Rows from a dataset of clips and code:
★ ★ ★ ★

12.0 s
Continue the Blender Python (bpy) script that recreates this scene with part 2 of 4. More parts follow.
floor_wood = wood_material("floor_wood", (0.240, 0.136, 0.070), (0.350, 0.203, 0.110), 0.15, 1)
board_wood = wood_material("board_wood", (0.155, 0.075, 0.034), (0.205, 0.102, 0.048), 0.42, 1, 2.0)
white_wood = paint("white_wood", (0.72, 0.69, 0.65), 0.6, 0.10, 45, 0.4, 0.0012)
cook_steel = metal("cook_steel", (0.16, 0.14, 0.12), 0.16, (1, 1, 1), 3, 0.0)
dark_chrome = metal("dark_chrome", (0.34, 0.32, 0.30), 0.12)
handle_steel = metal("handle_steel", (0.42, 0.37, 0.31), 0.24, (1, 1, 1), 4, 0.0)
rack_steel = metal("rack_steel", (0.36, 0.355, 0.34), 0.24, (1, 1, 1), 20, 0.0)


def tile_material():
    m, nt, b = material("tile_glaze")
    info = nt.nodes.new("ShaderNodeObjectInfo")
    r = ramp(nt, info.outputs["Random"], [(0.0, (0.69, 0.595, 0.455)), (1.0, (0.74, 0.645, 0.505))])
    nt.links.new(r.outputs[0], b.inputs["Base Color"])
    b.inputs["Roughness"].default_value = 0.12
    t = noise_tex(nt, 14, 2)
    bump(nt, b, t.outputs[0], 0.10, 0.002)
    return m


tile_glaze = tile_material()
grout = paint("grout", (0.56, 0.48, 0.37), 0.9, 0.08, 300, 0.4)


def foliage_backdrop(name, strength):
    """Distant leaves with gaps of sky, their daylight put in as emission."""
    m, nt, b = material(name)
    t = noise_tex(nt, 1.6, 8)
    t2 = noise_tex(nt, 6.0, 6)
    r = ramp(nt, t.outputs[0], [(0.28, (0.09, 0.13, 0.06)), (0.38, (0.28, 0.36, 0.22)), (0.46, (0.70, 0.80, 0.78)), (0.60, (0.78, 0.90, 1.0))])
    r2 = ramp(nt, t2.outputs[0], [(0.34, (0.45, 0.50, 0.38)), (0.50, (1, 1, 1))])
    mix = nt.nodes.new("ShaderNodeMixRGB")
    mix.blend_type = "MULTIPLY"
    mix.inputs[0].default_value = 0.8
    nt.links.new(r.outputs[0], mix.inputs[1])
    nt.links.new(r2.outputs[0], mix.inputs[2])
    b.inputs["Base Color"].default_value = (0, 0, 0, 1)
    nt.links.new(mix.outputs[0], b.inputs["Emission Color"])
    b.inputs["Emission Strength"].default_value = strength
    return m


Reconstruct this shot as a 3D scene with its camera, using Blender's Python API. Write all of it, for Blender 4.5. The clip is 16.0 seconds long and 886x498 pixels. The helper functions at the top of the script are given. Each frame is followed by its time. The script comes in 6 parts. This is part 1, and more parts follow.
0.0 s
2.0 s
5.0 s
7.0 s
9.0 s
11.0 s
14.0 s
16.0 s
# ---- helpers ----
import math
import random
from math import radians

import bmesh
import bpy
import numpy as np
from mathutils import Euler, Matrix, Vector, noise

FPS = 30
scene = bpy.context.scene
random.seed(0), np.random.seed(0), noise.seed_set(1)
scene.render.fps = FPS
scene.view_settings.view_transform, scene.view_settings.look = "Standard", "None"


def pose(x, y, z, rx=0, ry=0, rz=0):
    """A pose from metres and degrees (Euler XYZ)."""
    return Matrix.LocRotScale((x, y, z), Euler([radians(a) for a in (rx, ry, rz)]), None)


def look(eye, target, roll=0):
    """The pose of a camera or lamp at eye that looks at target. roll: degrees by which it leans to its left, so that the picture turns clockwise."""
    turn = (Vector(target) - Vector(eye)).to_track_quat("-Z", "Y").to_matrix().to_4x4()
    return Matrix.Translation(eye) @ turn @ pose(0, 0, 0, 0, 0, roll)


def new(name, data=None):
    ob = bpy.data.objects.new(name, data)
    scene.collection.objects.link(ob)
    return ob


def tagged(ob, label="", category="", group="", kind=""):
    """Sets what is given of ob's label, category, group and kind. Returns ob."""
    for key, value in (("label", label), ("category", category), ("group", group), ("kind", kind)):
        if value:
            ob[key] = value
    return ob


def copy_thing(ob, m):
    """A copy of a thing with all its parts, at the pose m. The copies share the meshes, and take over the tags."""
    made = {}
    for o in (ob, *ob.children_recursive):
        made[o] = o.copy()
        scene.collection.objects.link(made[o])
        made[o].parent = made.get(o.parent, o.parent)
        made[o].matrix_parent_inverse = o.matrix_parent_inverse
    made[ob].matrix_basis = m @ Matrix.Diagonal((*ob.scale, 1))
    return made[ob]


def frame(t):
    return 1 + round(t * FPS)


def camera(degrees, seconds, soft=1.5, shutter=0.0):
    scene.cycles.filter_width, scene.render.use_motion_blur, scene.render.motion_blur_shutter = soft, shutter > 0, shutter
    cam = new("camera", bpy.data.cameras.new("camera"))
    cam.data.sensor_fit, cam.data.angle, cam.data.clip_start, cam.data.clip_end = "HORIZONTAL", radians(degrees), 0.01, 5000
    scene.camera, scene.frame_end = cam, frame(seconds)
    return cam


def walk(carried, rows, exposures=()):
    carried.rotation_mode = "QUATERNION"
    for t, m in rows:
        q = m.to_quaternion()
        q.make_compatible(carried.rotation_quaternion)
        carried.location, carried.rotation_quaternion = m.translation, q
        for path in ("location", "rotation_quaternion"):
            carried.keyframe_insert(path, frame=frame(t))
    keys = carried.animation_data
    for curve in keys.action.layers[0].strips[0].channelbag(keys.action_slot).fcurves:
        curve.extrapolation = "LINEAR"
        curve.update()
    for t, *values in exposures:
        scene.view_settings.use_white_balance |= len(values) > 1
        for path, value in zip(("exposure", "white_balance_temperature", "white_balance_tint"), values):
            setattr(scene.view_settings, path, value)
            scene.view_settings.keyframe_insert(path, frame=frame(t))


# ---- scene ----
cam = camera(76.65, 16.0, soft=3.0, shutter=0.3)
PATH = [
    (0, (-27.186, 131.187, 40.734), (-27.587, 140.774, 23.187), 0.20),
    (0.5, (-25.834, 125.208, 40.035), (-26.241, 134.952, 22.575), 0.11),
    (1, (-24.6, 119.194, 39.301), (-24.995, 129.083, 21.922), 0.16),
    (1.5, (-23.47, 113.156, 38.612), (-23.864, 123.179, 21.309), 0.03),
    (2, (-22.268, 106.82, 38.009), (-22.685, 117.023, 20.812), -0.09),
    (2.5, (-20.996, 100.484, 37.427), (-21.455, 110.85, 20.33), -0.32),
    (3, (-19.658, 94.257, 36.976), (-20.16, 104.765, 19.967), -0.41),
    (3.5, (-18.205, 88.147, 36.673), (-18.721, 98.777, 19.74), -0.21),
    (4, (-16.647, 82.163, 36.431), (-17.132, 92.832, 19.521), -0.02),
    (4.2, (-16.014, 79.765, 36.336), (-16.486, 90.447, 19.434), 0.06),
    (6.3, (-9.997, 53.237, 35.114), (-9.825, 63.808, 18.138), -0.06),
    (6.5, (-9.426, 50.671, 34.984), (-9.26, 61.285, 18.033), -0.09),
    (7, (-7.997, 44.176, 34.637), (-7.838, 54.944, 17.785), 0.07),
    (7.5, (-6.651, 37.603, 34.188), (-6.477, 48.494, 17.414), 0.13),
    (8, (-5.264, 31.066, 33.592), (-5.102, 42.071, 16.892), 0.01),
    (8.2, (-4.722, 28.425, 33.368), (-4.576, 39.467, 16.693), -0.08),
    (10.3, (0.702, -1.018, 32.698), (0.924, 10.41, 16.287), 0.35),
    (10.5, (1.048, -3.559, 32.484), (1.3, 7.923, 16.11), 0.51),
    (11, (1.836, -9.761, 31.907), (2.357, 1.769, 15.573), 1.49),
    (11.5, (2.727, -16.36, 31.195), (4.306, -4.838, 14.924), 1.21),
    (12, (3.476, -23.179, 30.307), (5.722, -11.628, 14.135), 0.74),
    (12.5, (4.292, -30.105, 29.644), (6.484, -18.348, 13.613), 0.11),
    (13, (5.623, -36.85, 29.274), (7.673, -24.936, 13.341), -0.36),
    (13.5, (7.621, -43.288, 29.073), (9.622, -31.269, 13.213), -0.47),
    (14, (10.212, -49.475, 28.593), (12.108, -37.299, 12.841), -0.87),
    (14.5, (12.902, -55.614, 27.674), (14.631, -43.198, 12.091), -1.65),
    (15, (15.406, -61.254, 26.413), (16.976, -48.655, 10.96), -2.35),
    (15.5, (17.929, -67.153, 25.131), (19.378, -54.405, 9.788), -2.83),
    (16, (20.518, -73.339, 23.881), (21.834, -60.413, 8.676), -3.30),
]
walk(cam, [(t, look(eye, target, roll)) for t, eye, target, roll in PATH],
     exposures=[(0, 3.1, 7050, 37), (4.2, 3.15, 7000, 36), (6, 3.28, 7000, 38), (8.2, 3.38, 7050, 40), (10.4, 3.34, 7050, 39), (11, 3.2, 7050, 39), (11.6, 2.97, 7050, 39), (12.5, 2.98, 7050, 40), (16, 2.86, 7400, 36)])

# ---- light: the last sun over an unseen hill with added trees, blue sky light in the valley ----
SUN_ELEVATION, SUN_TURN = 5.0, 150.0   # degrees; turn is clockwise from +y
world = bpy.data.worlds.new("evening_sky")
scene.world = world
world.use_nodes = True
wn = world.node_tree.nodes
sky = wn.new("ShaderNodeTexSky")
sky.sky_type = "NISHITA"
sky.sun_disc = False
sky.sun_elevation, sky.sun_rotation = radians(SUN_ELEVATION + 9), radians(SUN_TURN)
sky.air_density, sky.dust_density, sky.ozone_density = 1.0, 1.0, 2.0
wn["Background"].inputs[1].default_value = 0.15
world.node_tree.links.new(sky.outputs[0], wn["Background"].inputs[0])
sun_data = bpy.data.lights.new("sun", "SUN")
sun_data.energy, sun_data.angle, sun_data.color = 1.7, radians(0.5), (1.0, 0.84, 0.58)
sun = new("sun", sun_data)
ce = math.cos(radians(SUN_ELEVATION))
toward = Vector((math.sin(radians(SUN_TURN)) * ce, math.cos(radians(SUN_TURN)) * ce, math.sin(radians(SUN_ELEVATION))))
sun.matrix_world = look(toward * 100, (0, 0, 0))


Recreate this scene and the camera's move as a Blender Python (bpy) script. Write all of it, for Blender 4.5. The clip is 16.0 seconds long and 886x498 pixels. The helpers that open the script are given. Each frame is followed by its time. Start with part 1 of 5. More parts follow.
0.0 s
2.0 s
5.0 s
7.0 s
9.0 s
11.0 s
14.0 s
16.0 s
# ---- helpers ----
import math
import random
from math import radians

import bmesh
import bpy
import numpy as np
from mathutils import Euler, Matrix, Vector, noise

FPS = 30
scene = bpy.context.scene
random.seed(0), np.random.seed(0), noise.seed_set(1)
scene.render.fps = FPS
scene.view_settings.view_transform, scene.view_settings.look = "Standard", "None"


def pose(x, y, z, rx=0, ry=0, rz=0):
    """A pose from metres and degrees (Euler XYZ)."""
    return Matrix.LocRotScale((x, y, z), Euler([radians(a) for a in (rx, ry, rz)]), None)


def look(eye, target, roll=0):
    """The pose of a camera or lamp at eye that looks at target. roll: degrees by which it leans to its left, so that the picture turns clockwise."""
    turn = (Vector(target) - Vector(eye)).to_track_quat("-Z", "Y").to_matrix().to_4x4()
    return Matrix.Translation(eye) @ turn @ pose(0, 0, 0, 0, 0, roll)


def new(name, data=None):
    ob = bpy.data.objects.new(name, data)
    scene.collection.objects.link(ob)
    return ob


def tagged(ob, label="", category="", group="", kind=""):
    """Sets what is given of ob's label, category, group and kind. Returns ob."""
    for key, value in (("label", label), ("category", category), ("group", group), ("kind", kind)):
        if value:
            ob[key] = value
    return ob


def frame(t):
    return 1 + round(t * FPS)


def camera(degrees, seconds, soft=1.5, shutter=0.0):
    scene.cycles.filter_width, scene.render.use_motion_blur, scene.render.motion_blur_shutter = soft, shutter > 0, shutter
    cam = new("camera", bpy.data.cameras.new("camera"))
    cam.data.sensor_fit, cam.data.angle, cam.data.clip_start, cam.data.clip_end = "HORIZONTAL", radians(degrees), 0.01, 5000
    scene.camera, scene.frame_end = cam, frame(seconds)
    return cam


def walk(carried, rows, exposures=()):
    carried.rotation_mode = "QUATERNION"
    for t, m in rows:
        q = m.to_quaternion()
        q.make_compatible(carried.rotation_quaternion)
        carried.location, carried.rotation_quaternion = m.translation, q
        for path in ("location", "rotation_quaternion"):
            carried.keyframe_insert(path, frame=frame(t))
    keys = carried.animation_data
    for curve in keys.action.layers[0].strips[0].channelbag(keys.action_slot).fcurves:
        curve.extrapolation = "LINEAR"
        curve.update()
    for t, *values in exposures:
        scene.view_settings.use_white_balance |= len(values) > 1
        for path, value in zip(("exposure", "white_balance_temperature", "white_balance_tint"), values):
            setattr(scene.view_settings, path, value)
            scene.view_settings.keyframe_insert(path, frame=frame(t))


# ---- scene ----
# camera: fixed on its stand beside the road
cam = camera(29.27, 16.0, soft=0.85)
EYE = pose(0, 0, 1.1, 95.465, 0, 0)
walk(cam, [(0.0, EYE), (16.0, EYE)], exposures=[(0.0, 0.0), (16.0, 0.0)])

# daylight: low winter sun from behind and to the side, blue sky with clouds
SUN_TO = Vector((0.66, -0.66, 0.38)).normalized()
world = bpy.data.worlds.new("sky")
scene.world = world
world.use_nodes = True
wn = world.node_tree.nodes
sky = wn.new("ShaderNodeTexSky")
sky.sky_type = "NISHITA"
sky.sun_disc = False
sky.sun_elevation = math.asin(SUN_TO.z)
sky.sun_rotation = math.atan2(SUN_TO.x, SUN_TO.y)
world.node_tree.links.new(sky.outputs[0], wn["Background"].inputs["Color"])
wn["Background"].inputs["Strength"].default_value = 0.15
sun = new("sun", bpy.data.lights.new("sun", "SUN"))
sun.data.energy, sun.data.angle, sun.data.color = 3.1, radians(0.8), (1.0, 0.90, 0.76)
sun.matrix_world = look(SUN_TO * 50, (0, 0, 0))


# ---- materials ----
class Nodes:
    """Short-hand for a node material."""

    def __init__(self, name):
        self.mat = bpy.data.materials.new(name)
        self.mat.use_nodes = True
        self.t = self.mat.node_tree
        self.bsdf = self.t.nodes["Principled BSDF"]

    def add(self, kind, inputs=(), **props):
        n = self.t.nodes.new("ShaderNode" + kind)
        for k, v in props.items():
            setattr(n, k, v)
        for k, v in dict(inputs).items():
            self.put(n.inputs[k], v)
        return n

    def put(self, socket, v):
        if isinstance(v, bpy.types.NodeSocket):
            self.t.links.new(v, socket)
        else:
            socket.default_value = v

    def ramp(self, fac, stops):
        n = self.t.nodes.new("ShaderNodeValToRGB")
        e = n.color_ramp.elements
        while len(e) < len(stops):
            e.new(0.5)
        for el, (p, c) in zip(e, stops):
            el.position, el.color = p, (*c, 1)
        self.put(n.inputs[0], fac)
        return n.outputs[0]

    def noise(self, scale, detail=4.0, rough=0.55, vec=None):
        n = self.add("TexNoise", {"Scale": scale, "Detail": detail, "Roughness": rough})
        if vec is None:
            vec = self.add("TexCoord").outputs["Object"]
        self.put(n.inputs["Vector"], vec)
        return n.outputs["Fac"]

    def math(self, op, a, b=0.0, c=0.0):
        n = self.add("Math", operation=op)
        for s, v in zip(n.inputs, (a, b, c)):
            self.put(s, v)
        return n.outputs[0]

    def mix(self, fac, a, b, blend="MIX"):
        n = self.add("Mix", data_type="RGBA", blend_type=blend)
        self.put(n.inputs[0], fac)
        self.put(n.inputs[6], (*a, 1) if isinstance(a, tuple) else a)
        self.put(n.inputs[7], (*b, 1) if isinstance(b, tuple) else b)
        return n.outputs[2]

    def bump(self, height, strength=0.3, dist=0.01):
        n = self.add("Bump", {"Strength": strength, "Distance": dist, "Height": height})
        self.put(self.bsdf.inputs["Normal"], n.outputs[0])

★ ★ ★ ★

_Exercise prompt_
In the listing, find every line with the word "walk" and state how many there are, nothing more.

_Solution_
4